DIRECTIONS
Select the lines below containing the word "part".

AVAILABLE RECORDS
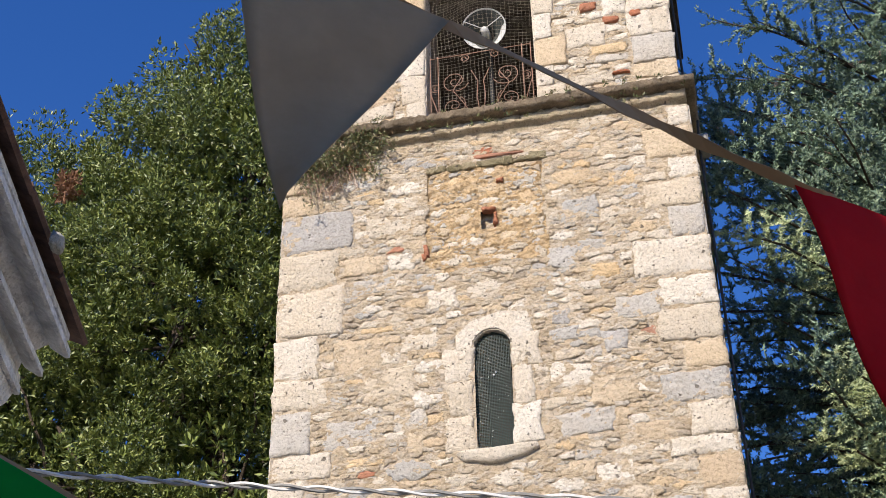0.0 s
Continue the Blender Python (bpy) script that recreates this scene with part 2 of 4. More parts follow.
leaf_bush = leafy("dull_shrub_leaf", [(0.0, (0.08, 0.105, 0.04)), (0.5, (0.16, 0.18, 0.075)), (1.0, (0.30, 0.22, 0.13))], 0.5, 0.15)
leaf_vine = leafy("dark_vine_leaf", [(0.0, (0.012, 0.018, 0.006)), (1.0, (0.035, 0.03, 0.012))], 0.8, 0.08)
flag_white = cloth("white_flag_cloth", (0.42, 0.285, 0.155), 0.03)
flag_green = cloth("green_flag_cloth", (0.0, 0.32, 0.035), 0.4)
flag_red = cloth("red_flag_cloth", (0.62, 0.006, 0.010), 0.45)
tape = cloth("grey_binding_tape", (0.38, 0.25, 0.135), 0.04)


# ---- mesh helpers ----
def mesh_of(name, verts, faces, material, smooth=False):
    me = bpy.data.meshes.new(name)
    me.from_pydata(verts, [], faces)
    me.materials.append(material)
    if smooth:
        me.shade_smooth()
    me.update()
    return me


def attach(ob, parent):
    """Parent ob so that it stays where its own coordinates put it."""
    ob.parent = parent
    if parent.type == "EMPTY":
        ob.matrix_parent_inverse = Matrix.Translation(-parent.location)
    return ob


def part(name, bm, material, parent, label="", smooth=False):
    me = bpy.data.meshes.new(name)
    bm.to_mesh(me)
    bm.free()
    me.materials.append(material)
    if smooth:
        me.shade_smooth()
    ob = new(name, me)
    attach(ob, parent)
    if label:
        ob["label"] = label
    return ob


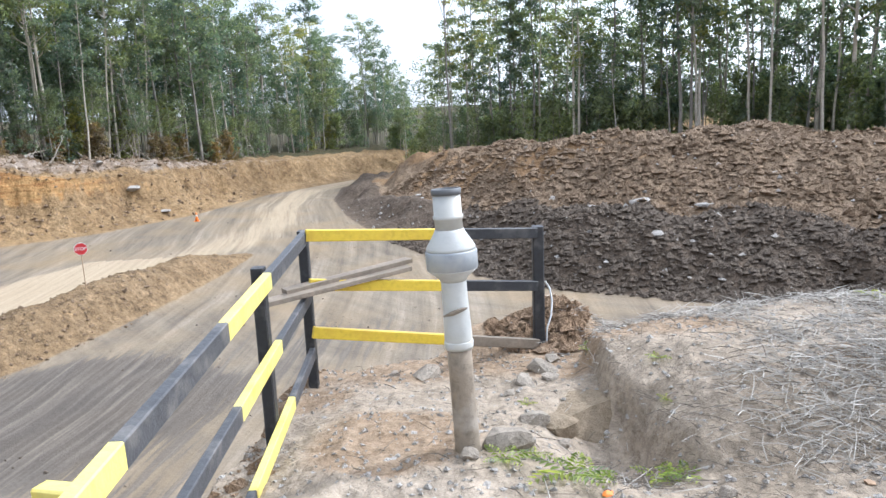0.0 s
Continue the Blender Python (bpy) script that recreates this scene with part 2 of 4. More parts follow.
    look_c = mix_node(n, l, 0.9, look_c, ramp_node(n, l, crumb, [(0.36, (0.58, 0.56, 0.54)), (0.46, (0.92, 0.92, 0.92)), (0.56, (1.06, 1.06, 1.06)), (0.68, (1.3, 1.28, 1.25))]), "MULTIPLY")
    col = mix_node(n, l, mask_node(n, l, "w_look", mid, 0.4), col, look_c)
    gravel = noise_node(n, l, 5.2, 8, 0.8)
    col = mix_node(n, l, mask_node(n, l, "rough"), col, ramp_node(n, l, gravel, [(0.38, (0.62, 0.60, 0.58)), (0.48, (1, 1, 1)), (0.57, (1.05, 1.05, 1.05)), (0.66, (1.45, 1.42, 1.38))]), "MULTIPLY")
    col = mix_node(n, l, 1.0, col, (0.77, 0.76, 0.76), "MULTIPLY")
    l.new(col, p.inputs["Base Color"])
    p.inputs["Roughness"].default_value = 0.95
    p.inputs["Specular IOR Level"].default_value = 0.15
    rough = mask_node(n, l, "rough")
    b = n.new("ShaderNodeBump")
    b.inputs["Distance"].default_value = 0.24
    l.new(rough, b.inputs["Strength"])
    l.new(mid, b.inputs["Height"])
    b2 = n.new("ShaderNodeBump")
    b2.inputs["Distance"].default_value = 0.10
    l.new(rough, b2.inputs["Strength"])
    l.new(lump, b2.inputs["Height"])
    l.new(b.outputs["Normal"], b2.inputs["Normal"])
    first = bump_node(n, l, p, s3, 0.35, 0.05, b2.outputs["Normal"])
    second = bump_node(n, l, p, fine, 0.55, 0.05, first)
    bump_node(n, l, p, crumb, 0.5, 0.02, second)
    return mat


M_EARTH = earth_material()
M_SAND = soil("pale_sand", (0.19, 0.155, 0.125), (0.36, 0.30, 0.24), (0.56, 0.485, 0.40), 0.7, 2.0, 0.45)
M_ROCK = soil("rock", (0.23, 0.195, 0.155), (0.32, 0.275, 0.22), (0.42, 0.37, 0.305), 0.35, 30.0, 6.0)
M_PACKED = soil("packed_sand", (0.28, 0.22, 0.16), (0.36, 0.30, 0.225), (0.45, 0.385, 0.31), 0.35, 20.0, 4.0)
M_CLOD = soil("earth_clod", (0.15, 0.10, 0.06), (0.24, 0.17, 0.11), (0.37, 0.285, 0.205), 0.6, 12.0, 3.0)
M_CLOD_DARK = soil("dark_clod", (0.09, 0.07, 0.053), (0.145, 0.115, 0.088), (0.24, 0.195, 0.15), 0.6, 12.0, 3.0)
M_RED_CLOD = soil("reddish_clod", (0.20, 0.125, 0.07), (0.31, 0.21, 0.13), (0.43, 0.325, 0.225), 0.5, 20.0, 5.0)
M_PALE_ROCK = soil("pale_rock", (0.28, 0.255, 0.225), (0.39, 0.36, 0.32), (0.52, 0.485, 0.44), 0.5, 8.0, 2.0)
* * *
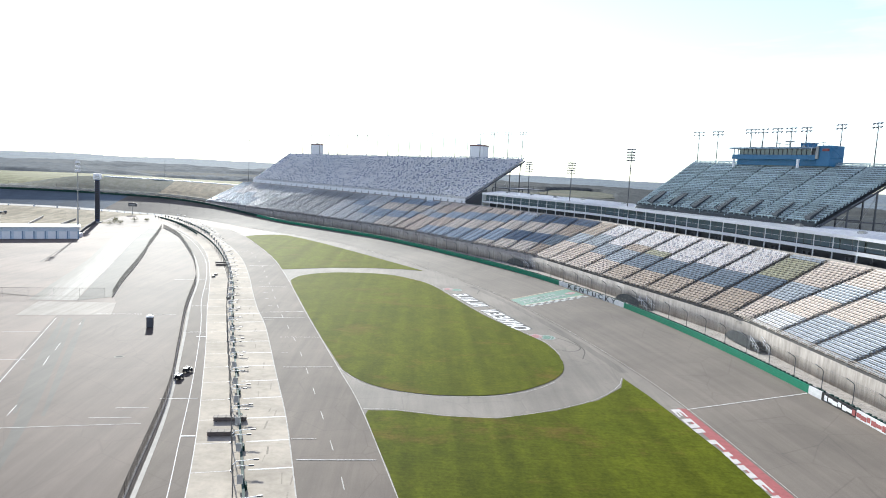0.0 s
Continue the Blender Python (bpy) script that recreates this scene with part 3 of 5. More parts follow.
...
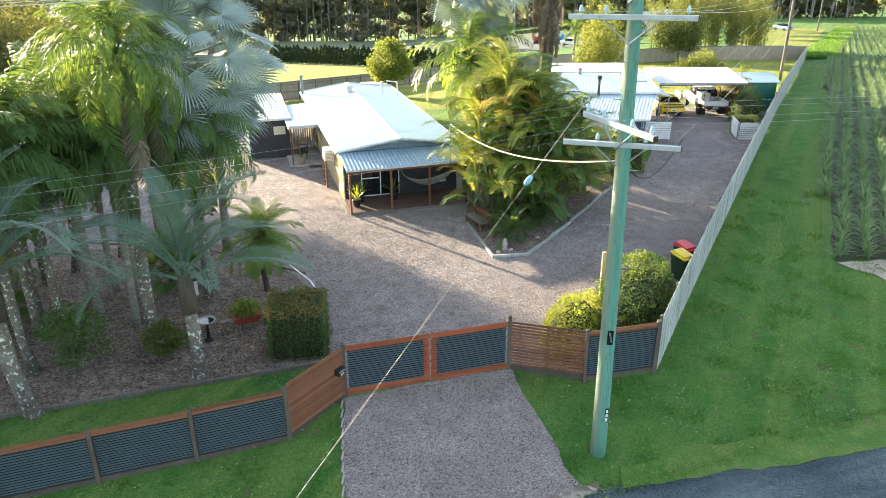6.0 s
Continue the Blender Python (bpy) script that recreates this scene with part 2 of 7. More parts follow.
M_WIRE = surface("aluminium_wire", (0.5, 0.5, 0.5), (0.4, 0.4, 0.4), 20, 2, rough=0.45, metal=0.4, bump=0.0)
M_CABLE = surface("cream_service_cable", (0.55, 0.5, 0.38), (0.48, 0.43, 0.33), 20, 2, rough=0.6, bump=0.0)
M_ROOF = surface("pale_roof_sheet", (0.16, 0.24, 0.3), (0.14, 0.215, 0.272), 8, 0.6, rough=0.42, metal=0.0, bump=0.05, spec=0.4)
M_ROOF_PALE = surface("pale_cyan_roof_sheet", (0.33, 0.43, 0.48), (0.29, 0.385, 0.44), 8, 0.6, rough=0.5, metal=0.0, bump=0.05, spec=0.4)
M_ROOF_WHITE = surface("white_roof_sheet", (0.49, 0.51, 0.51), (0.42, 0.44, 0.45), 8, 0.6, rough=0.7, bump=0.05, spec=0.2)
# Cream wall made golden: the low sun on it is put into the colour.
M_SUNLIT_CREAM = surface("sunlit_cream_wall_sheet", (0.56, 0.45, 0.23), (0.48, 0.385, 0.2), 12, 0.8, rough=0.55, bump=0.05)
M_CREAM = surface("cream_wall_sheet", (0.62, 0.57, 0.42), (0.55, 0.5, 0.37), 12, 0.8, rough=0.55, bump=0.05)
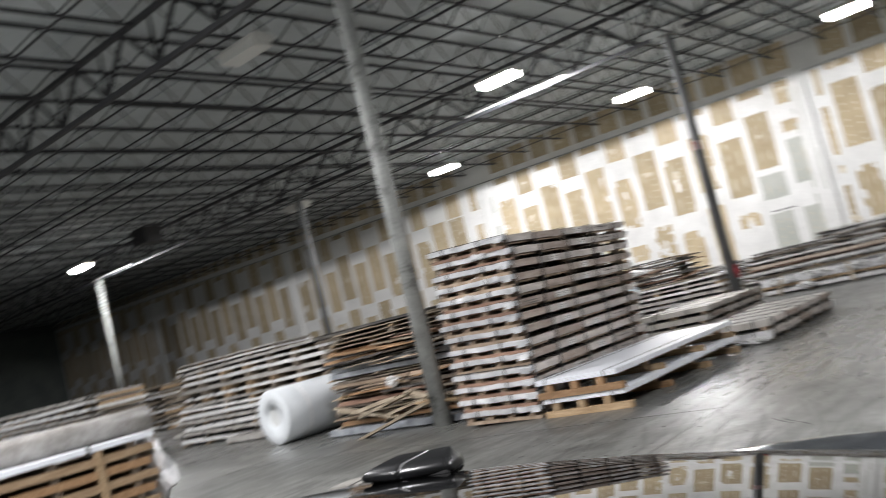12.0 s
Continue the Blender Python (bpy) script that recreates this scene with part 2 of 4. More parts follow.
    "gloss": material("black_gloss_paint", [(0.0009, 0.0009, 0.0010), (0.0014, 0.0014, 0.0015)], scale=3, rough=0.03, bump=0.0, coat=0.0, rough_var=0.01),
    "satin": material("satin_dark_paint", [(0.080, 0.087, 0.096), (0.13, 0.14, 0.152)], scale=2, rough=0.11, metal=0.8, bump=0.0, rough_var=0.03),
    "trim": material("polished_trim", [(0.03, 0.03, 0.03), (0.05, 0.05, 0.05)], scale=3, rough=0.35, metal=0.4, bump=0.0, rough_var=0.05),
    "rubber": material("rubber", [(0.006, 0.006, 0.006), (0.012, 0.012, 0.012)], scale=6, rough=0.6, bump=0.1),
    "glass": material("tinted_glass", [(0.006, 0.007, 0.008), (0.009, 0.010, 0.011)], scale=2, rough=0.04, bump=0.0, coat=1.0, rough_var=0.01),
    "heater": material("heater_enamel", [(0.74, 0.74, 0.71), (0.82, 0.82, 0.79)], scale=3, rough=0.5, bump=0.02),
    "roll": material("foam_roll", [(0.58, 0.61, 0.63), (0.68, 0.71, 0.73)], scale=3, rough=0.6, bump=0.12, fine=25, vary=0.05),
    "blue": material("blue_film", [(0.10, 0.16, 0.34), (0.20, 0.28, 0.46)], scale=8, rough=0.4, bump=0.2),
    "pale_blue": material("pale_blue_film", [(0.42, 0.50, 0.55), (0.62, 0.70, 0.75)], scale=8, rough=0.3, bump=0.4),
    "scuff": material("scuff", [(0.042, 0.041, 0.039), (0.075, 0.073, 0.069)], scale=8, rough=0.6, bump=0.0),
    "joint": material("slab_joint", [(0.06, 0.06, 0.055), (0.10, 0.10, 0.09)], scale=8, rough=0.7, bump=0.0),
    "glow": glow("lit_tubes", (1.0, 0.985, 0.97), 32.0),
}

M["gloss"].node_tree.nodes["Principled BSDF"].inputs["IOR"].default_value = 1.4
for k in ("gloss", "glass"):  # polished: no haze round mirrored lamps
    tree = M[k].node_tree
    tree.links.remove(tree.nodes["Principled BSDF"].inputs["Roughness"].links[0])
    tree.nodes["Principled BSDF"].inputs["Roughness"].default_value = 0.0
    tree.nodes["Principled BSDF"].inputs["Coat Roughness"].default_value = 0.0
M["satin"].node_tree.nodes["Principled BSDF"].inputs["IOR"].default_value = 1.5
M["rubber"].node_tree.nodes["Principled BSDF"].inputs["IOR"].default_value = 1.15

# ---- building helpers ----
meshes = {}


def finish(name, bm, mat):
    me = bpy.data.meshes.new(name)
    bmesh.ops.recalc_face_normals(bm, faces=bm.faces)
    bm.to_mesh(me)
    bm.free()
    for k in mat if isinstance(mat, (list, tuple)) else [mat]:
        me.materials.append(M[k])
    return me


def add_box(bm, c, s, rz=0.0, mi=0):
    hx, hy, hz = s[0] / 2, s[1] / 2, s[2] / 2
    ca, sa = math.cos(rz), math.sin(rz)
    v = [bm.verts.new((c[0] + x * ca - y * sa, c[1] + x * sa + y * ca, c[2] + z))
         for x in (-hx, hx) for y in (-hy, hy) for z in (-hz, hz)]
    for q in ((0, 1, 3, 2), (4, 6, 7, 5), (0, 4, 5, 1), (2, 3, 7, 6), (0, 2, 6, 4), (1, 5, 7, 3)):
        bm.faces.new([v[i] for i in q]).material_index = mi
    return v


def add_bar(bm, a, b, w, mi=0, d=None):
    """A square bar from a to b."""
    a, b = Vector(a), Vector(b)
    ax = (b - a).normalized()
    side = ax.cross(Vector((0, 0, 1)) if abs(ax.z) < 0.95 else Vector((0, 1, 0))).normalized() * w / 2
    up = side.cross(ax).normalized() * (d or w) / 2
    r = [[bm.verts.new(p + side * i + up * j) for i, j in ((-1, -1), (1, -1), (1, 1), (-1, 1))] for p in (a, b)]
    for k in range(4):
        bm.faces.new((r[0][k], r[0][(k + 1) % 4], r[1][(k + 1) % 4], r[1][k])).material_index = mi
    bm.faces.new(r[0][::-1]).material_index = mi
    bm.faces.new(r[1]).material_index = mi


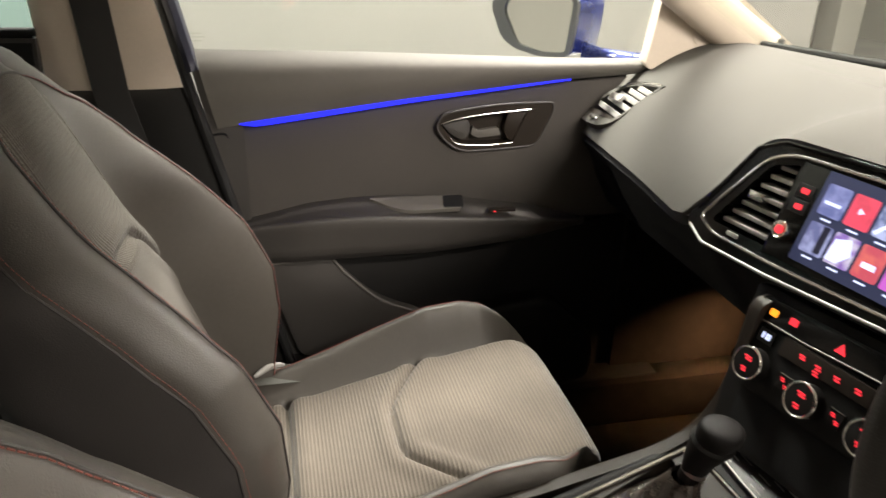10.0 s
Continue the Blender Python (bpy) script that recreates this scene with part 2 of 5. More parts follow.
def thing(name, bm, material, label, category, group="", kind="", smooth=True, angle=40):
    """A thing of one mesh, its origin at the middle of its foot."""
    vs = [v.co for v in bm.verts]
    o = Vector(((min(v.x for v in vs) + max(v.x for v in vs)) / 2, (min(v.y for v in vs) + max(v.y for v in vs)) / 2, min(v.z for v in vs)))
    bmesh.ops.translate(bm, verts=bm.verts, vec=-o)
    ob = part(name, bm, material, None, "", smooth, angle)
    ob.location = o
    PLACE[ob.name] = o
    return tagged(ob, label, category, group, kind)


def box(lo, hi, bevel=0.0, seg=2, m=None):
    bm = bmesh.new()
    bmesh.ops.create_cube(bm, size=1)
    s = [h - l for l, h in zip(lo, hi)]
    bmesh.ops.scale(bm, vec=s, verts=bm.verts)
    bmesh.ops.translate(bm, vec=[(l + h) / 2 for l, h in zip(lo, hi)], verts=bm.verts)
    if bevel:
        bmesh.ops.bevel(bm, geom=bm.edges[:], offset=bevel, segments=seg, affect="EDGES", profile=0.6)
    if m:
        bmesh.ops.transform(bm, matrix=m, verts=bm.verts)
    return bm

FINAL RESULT
Continue the Blender Python (bpy) script that recreates this scene with part 2 of 4. More parts follow.
def part(name, bm, material, parent, label="", smooth=False):
Continue the Blender Python (bpy) script that recreates this scene with part 2 of 4. More parts follow.
Continue the Blender Python (bpy) script that recreates this scene with part 3 of 5. More parts follow.
Continue the Blender Python (bpy) script that recreates this scene with part 2 of 7. More parts follow.
Continue the Blender Python (bpy) script that recreates this scene with part 2 of 4. More parts follow.
Continue the Blender Python (bpy) script that recreates this scene with part 2 of 5. More parts follow.
    ob = part(name, bm, material, None, "", smooth, angle)